If I know enough to see that my decision doesn't affect the alien's, I defect. If I don't know enough, I consider that the alien might know what my own algorithm is. Therefore I decide to cooperate if I think the alien will cooperate. I assume the alien knows this and that he knows that I know. Therefore I assume that the alien will cooperate because he thinks this will cause me to cooperate based on his knowledge of my thought processes (and CC is preferable to DD). Following the algorithm laid out above, I cooperate.

This is still just superrationality, though a little more advanced than usual. I have incomplete knowledge about my opponent's thought processes, I assume the rest will be similar to mine, consequently I choose the optimum symmetric strategy and hope he does the same.

If we can't handle this kind of reasoning, we lose billions of lives in the original True Prisoner's Dilemma, too. If I understood that post correctly, Eliezer was even hinting that we should just take the loss.

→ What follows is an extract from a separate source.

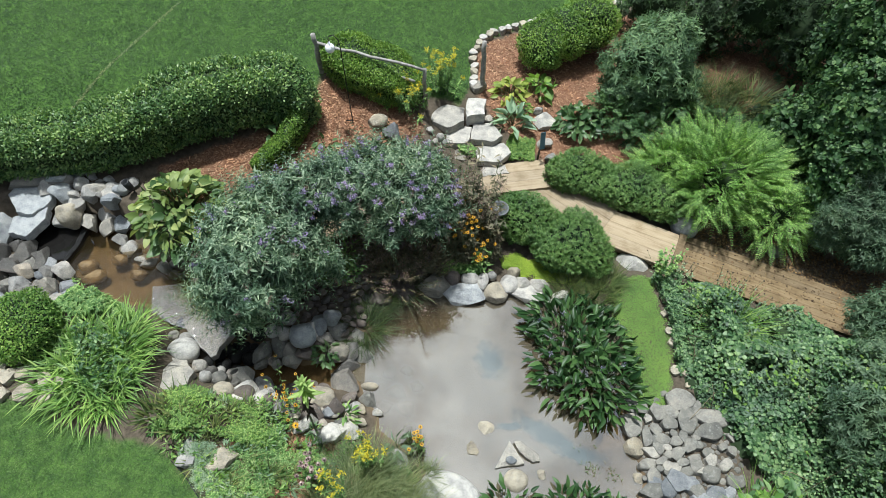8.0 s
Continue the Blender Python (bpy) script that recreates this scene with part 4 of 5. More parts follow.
# ---------------- fence, posts, hook ----------------
def wobbly_pole(p, q, r0, r1, k=9, wob=.012):
    t = np.linspace(0, 1, k)[:, None]
    line = np.array(p) * (1 - t) + np.array(q) * t
    return tube(line + rng.normal(0, wob, line.shape) * np.array([1, 1, .6]), r0, r1, 8)


gzf = on(-2.45, 9.75)
fence = thing("rail_fence", -2.36, 9.72, gzf, "weathered grey split-rail fence standing in a clipped hedge", "fence")
for nm, pts, r in (("post", ((0, 0, -.15), (-.03, .0, .84)), (.052, .045)), ("rail", ((-.05, .02, .66), (1.98, -.50, .46)), (.03, .025)), ("rail", ((-.05, .02, .36), (1.80, -.46, .16)), (.028, .024)),
                   ("post", ((1.98, -.50, -.35), (1.98, -.50, .46)), (.04, .036))):
    put(nm, Pile().add(*wobbly_pole(*pts, *r)).mesh(nm, M["old_wood"], True), fence)
x, y = .72, 10.02
post = put("wooden_post", Pile().add(*wobbly_pole((0, 0, -.2), (.02, .03, 1.12), .052, .045)).mesh("wooden_post", M["old_wood"], True), None, pose(x, y, on(x, y)))
tagged(post, "weathered grey wooden post standing beside edging stones", "post")
hx, hy = -1.71, 8.66
hz = on(hx, hy)
hook = thing("shepherd_hook", hx, hy, hz, "black iron shepherd's hook with a hanging white glass globe", "garden hook")
curve = [(0, 0, -.15), (-.01, .0, .6), (-.015, .01, 1.2), (-.02, .02, 1.68), (-.04, .03, 1.80), (-.11, .06, 1.88), (-.19, .09, 1.84), (-.22, .10, 1.77), (-.21, .10, 1.73)]
put("rod", Pile().add(*tube(curve, .009, .008, 6)).mesh("rod", M["iron"], True), hook)
put("foot_bar", Pile().add(*tube([(-.13, .02, .05), (.02, 0, .05)], .008, .008, 6)).mesh("foot_bar", M["iron"], True), hook)
globe = put("globe", Pile().add(*turned([(.001, -.085), (.043, -.075), (.075, -.043), (.085, 0), (.075, .043), (.043, .075), (.018, .085), (.018, .12), (.001, .12)], 24)).mesh("globe", M["globe"], True), hook, pose(-.21, .10, 1.59), "white milk-glass globe")
put("hanger", Pile().add(*tube([(0, 0, .12), (0, 0, .16)], .004, .004, 5)).mesh("hanger", M["iron"]), globe)
sx, sy = 1.78, 8.50
sign = thing("plant_sign", sx, sy, on(sx, sy), "slate-blue plate on a dark post beside the boardwalk", "sign")
put("post", Pile().add(*tube([(0, 0, -.1), (.02, .0, .52)], .022, .02, 6)).mesh("post", M["bark"], True), sign)
bm = bmesh.new(); bmesh.ops.create_cube(bm, size=1); bmesh.ops.scale(bm, vec=(.10, .022, .34), verts=bm.verts); bmesh.ops.bevel(bm, geom=list(bm.edges), offset=.005, segments=2, affect="EDGES")
plate = part("plate", bm, M["blue_plate"], sign); plate.matrix_basis = pose(.035, -.03, .55, -20, 6, 18)
dx, dy = .93, 6.88
dish = thing("bird_bath", dx, dy, on(dx, dy), "small grey metal bird bath on a thin stake", "bird bath")
put("bowl", Pile().add(*turned([(.001, .70), (.08, .705), (.135, .74), (.155, .785), (.165, .785), (.145, .735), (.085, .69), (.001, .685)], 28)).mesh("bowl", M["zinc"], True), dish)
put("stake", Pile().add(*tube([(0, 0, -.1), (0, 0, .69)], .012, .012, 6)).mesh("stake", M["iron"], True), dish)
px, py = -5.36, 7.08
pipe = thing("spotlight", px, py, on(px, py), "black garden spotlight on a short stake beside the rock wall", "garden light")
put("stake", Pile().add(*tube([(0, 0, -.1), (0, 0, .12)], .015, .015, 6)).mesh("stake", M["black_plastic"], True), pipe)
put("housing", Pile().add(*turned([(.001, .10), (.05, .10), (.058, .16), (.062, .34), (.05, .34), (.046, .2), (.001, .19)], 18)).mesh("housing", M["black_plastic"], True), pipe, pose(0, 0, 0, 8, -6, 0))
# black steel lawn edging strip
strip = Pile()
line = [(-2.72, 1.0), (-2.95, 1.6), (-3.12, 2.0), (-3.42, 2.34), (-3.62, 2.5)]
for (ax, ay), (bx, by) in zip(line, line[1:]):
    strip.add(*tube([(ax, ay, on(ax, ay) + .02), (bx, by, on(bx, by) + .01)], .007, .007, 6))
tagged(put("lawn_edging", strip.mesh("lawn_edging", M["black_plastic"])), "dark lawn edging strip between grass and flower bed", "lawn edging")

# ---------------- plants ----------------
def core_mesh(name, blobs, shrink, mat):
    """Lumpy dark body inside a crown: paints the shade between leaves, in place of inner twigs."""
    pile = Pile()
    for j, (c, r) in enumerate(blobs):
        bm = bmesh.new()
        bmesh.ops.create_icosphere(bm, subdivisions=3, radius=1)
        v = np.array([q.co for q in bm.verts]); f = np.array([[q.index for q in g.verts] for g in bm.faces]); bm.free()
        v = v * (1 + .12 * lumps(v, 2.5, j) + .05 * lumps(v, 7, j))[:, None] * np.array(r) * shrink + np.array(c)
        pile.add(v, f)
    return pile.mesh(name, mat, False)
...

That's really unacceptable. I can't take a decision theory that seriously unless I know it returns the winning answer in these problems.

It requires us to know what sort of utility function the other player has, at the very least, and even then the result might be, at best, mutual defect or, against superrational players, mutual co-operation.

Cooperation against superrational players is only optimal if you are superrational too, or if they know how you are going to play. If you know they are superrational but they don't know you aren't, you should defect.

Cooperation against superrational players is only optimal if you are superrational too, or if they know how you are going to play. If you know they are superrational but they don't know you aren't, you should defect.

I find this confusing. Not in the sense that I don't understand the gist of the meaning. Rather, it makes the concept of 'superrational' as used sound weird to me (which could perhaps be attributed to the word, not Snowyowl). In particular:

Cooperation against superrational players is only optimal if you are superrational too

What is this magical trait that I can have thing that can change what is optimal choice for me to make for a fixed externally specified utility function?

What is this magical trait

Something along the lines of "when you cooperate, your opponent is forced to cooperate too".

The reason it is optimal is it presents no chance to be defected against, and any situation where you are defected against is worse than every situation where the opponent cooperates.

Lacking this magical trait of superrationality, the chance of being defected against is drawn back in, which dramatically harms you cooperating, making it less optimal.

Something along the lines of "when you cooperate, your opponent is forced to cooperate too".

That would be something that made more sense but just isn't something that fits in that context.